The History of

the Mulvihill Name

O'Mulvihil is the anglicized form of O Maoil Mhicil, the eponymous ancestor being so called on account of his devotion to St. Michael. The sept was of some importance in mediaeval times, being of the same stock as the MacBrannans, and located with them on the west bank of the Shannon in the modern county of Roscommon; both were styled chiefs of Corca Sheachlainn, or Corcachlann. O'Mulvihil and MacBrannan are eulogized together in O'Dugan's famous "Topographical Poem", written in the fourteenth century, but the O'Mulvihils disappear from history at an early date - the last to find a place in the "Annals of the Four Masters" being Gillananaev O'Mulvihil, who was one of the leading men responsible for the assassination of the son and heir of the King fo Connacht in 1189. In the census of 1659 the O'Mulvihils are recorded among the most numerous families of Co.

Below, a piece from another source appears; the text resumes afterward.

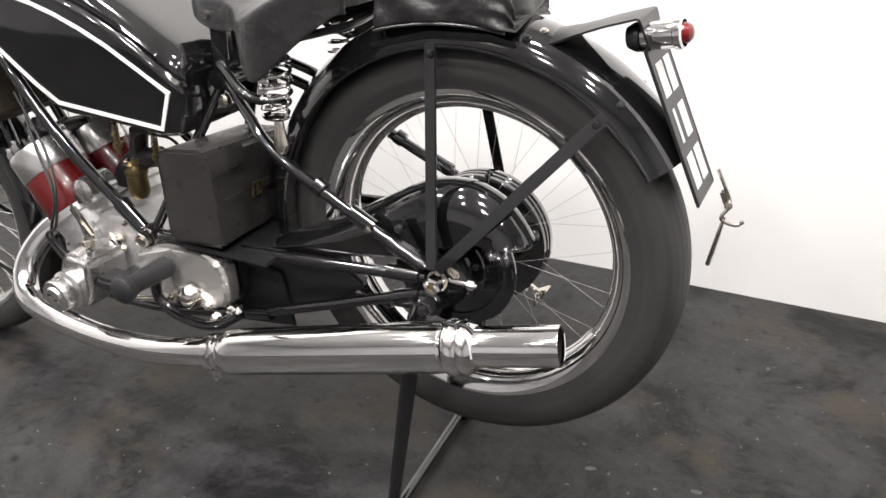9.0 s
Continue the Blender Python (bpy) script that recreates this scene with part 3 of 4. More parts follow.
# front fork: girder blades, crown, spring, links
fork = part("front_fork", tube([(-1.115, 0, 0.930), (-1.145, 0, 0.700)], 0.014, 14, 1, False), ENAMEL, bike, "black girder front fork with central spring")
for s in (-1, 1):
    part("blade", tube([(-1.150, 0.070 * s, 0.920), (-1.202, 0.074 * s, 0.775), (-1.262, 0.076 * s, 0.600), (-1.348, 0.078 * s, 0.310)], [0.010, 0.0125, 0.0125, 0.010], 14), ENAMEL, fork)
    part("blade", tube([(-1.078, 0.062 * s, 0.850), (-1.128, 0.070 * s, 0.715), (-1.230, 0.076 * s, 0.520), (-1.345, 0.078 * s, 0.310)], [0.009, 0.0115, 0.0115, 0.010], 14), ENAMEL, fork)
    part("blade", tube([(-1.128, 0.066 * s, 0.915), (-1.120, 0.070 * s, 0.720)], 0.009, 12, 1, False), ENAMEL, fork)
    part("fork_end", slab([(-1.375, 0.324), (-1.36, 0.284), (-1.335, 0.284), (-1.318, 0.329), (-1.34, 0.359)], 0.072 * s, 0.084 * s, 0.003), ENAMEL, fork)
    part("axle_nut", nut((AXLE_F[0], 0.084 * s, AXLE_F[1]), (0, s, 0), 0.013, 0.014), NICKEL, fork)
    part("link", slab([(-1.165, 0.925), (-1.155, 0.94), (-1.03, 0.925), (-1.03, 0.908), (-1.155, 0.91)], 0.078 * s, 0.086 * s, 0.003), NICKEL, fork)
    part("link", slab([(-1.215, 0.705), (-1.205, 0.72), (-1.060, 0.690), (-1.062, 0.672), (-1.208, 0.69)], 0.078 * s, 0.088 * s, 0.003), ENAMEL, fork)
    part("link_bolt", nut((-1.075, 0.088 * s, 0.681), (0, s, 0), 0.015, 0.012), CHROME, fork)
    part("link_bolt", nut((-1.045, 0.086 * s, 0.916), (0, s, 0), 0.014, 0.010), CHROME, fork)
    damper = part("friction_damper", lathe([(0, 0), (0.028, 0), (0.030, 0.004), (0.026, 0.008), (0.012, 0.014), (0, 0.015)], (-1.210, 0.088 * s, 0.698), (0, s, 0), 28), CHROME, fork, "chrome friction damper")
    part("wing", block((-1.207, 0.108 * s, 0.700), (0.020, 0.008, 0.108), (25 * s, -35, 0), 0.0035), CHROME, damper)
    part("wing_boss", lathe([(0, 0), (0.013, 0), (0.014, 0.010), (0.008, 0.016), (0, 0.017)], (-1.208, 0.100 * s, 0.700), (0, s, 0), 20), CHROME, damper)
    part("rod", rod((-1.345, 0.080 * s, 0.298), (-1.05, 0.062 * s, 0.205), 0.005, 8), ENAMEL, fork)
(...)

Longford. In modern times the representatives of this sept are scattered, being found in places so widely separated as Kerry, Donegal and Wicklow, but nowhere in large numbers. The arms illustrated in Plate XXII are those of the chief representative of the sept in 1874, who was then seated at Knockanira, Co. Clare. The family acquired that property in 1712 from the Earl of Thomond. Doon, formerly Doonmulvihil, is a place in the civil parish of Inchicronan near Ennis, which indicates that the Mulvihil family of Knockanira, just referred to, were established in Co. Clare. In some places the name Mulvihil has been anglicized Mitchell, and in other Melville. Sir Henry Blackall reminds me that the Mulvihils of Knockanira, Co. Clare, altered their name to Mulville. There are pedigrees of this family in the Genealogical Office.